You know, the thing that annoys me most is that so many people judging whaling are hypocrites. People who enjoy their weekly Sunday roast, but then condemn the consumption of whale meat. Please tell me the difference between a cow/pig/turkey and a whale, because honestly, I don’t see any. As humans we’ve been surviving on meat since we developed as such and just because there are other foods available, doesn’t mean that other foods are necessarily healthier.
I have no problem with vegans - as I said, I lived the lifestyle myself for 2 years - however, I do have a problem with people who think that it’s okay to eat pigs or cows because they’re somehow less worth than other animals, but then don’t think it’s okay to eat whales because somehow, whales are special. Well, the thing is, what pigs are to you (aka livestock), whales are to many locals of the Nordic regions - the only difference is that one of them gets to live freely and one of them has to live in captivity.
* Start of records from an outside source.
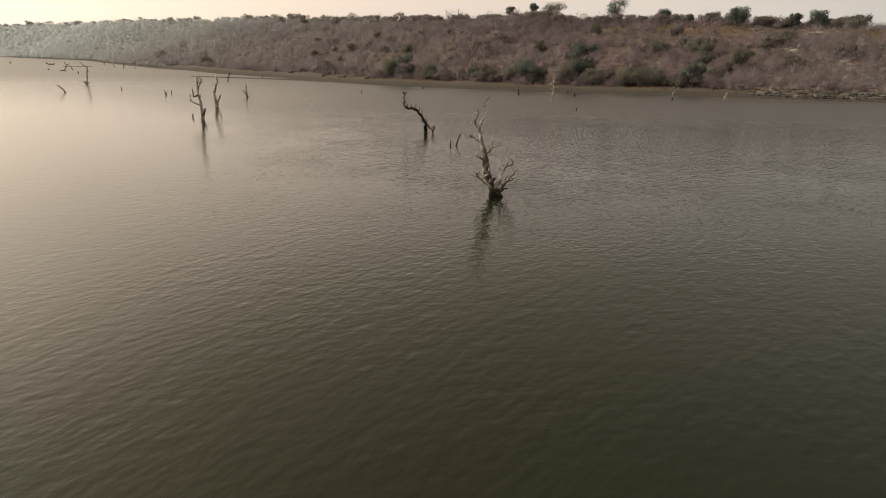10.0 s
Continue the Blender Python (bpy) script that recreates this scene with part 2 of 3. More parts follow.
swell = ripple(WAVE_TURN, 0.54, 1.2, 1.4)
cross = ripple(WAVE_TURN - 45, 0.6, 1.3, 2)
chop = ripple(WAVE_TURN + 14, 0.33, 0.6, 1.6)
gust = ramp(n, l, noise_tex(n, l, p, 0.085, 4, 0.6), [(0.38, (0.62, 0.62, 0.62)), (0.64, (1.08, 1.08, 1.08))])
open_side = n.new("ShaderNodeMapRange")
open_side.interpolation_type = "SMOOTHSTEP"
open_side.inputs["From Min"].default_value, open_side.inputs["From Max"].default_value = -45.0, 12.0
l.new(sep.outputs[0], open_side.inputs["Value"])
offing = n.new("ShaderNodeMapRange")                     # the breeze freshens away from the near water
offing.interpolation_type = "SMOOTHSTEP"
offing.inputs["From Min"].default_value, offing.inputs["From Max"].default_value = 18.0, 55.0
offing.inputs["To Min"].default_value, offing.inputs["To Max"].default_value = 1.2, 0.9
l.new(sep.outputs[1], offing.inputs["Value"])
gust = calc(n, l, "MULTIPLY", gust, offing.outputs[0])
gust = calc(n, l, "MULTIPLY", gust, calc(n, l, "ADD", calc(n, l, "MULTIPLY", open_side.outputs[0], 0.58), 0.42))
fresh = n.new("ShaderNodeMapRange")                      # short chop, away from the sheltered near water
fresh.interpolation_type = "SMOOTHSTEP"
fresh.inputs["From Min"].default_value, fresh.inputs["From Max"].default_value = 26.0, 50.0
fresh.inputs["To Min"].default_value, fresh.inputs["To Max"].default_value = 0.75, 1.0
l.new(sep.outputs[1], fresh.inputs["Value"])
sheltered = calc(n, l, "ADD", calc(n, l, "MULTIPLY", open_side.outputs[0], 0.6), 0.4)
waves = calc(n, l, "ADD", calc(n, l, "MULTIPLY", calc(n, l, "MULTIPLY", swell, sheltered), 0.72), calc(n, l, "MULTIPLY", cross, 0.42))
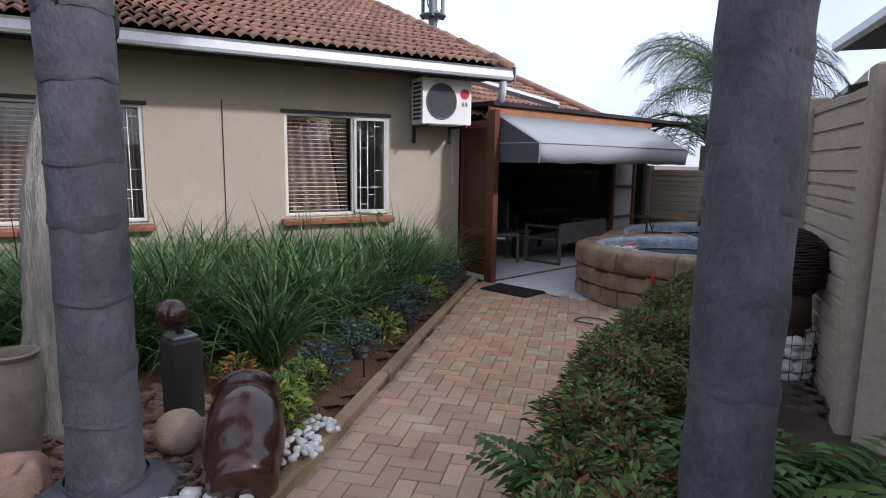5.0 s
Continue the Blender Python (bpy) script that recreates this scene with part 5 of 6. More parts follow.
# plinth with potted plant
pl2 = thing("brick_plinth", "tan plastered plinth beside the bar", "plinth", pose(-5.46, 4.97, TZ - 0.012))
part("plinth_shaft", MB().box((0, 0, 0.45), (0.32, 0.32, 0.9), bev=0.02), SANDCLAY, pl2)
part("plinth_cap", MB().box((0, 0, 0.92), (0.40, 0.40, 0.05), bev=0.012), SANDCLAY, pl2)
pp2 = thing("potted_plant", "leafy green plant in a terracotta pot on the plinth", "potted plant", pose(-5.46, 4.97, TZ + 0.935))
part("pot_body", MB().lathe([(0.14, 0), (0.19, 0.2), (0.21, 0.28), (0.19, 0.28), (0.17, 0.24), (0.001, 0.24)], 24), REDPOT, pp2, smooth=True)
mb = MB()
for i in range(150):
    mb.blade((R.uniform(-0.1, 0.1), R.uniform(-0.1, 0.1), 0.24), R.uniform(0, 6.28), R.uniform(0.2, 0.38), 0.03, R.uniform(0.4, 1.4), R.uniform(1.0, 2.4), 4)
part("foliage", mb, FERN, pp2)
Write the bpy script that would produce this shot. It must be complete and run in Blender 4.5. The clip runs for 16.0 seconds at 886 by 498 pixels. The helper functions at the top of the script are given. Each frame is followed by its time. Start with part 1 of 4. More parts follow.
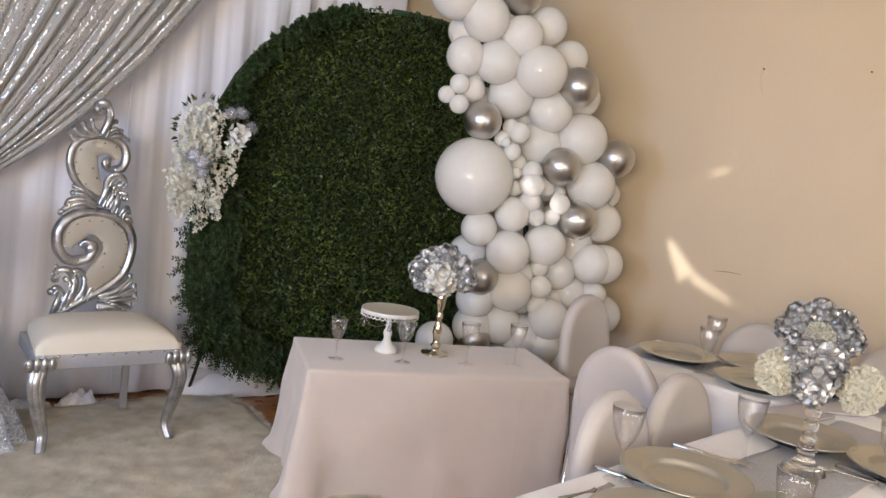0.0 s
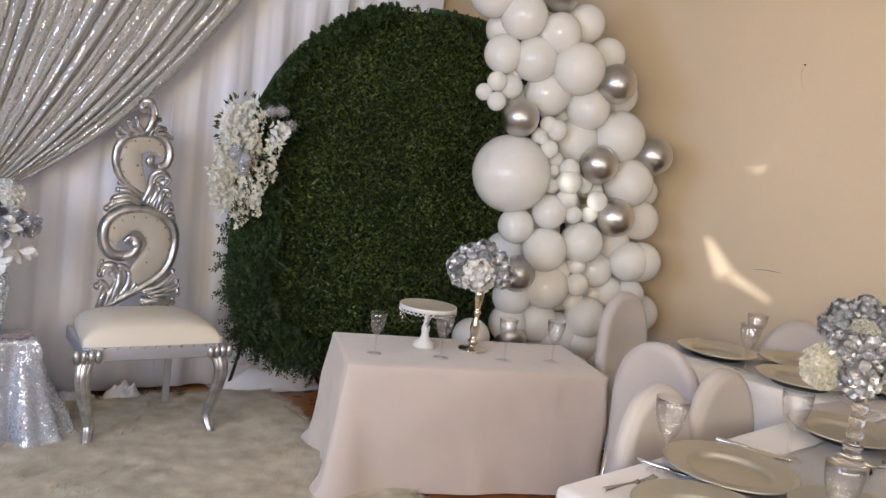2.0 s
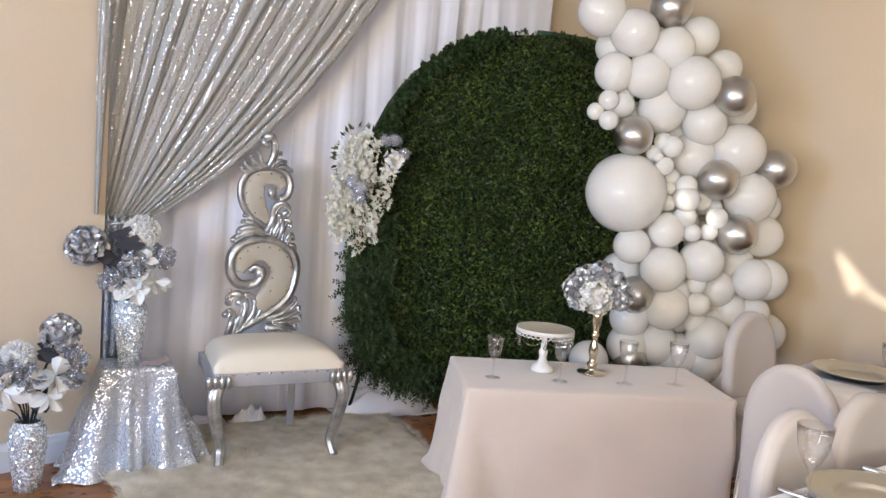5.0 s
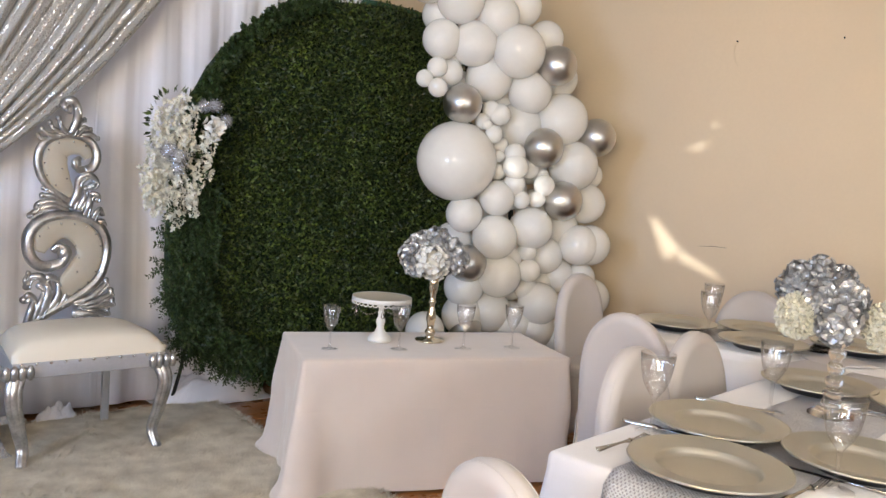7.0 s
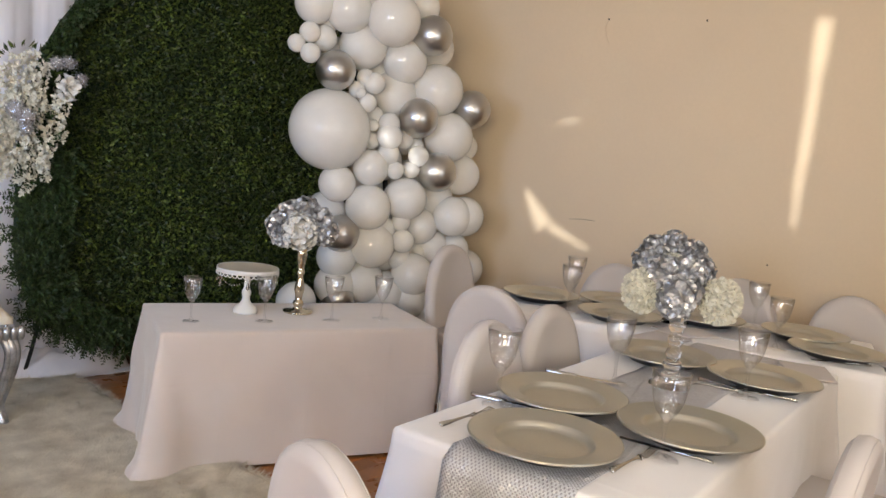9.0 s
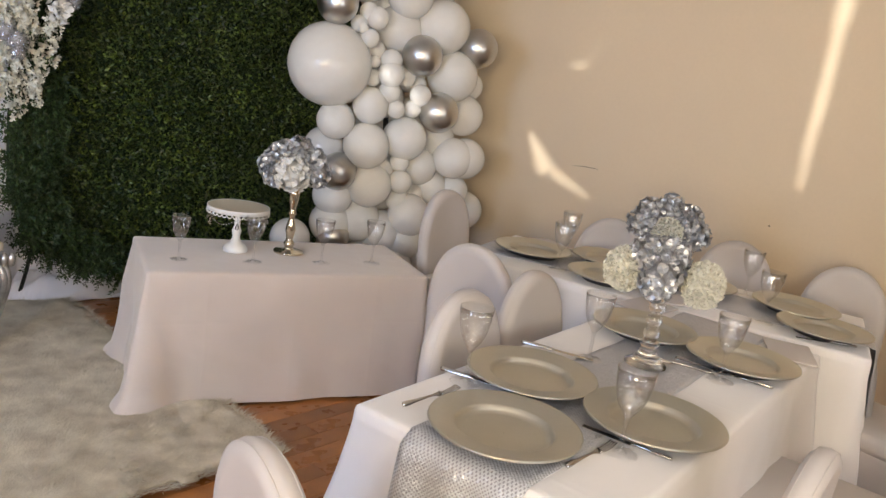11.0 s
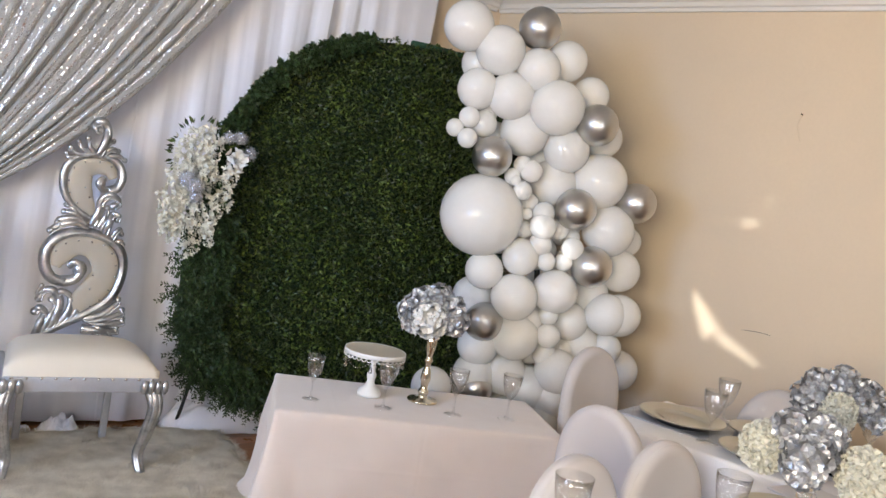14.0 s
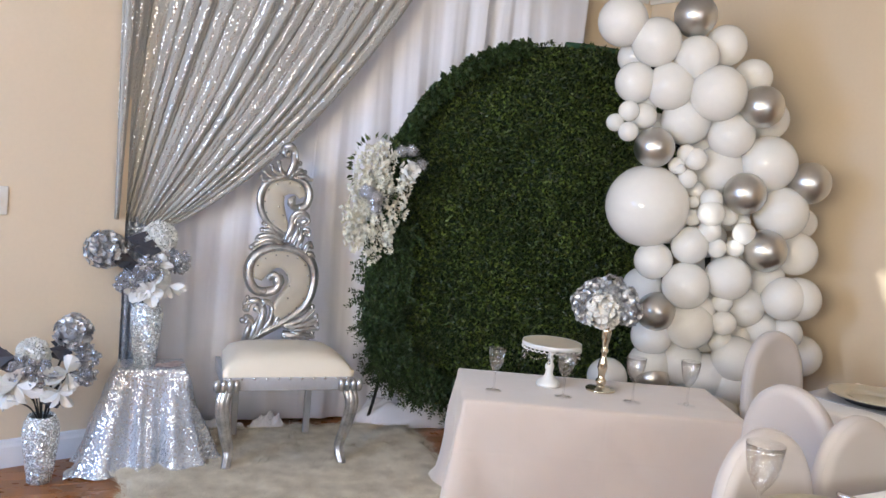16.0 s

And yes, whale meat is becoming more and more unhealthy nowadays because of how we in industrial countries pollute the world. The mercury that is poisoning whale meat doesn’t come from the Faroe Islands themselves. One protagonist of the “The Islands and the Whales” movie said this:
Whaling in the Faroe Islands, and sooner or later probably also in the rest of the Nordics, will come to an end eventually. However, it won’t be because of pressure put on the region from outside, but because of the pollution of our oceans.
Don’t judge others by their way of life if you don’t understand it. Instead, have a look at the way you’re treating the environment and how you could try to preserve it for the generations to come. After all, I don’t think anyone could possibly argue that the hunt of whales which are not endangered, is in any way worse than the pollution of our globe, starting with plastic in the ocean and ending with global warming and melting ice caps.
If we continue the way we do at the moment, it won’t just be whales that suffer. Everything will.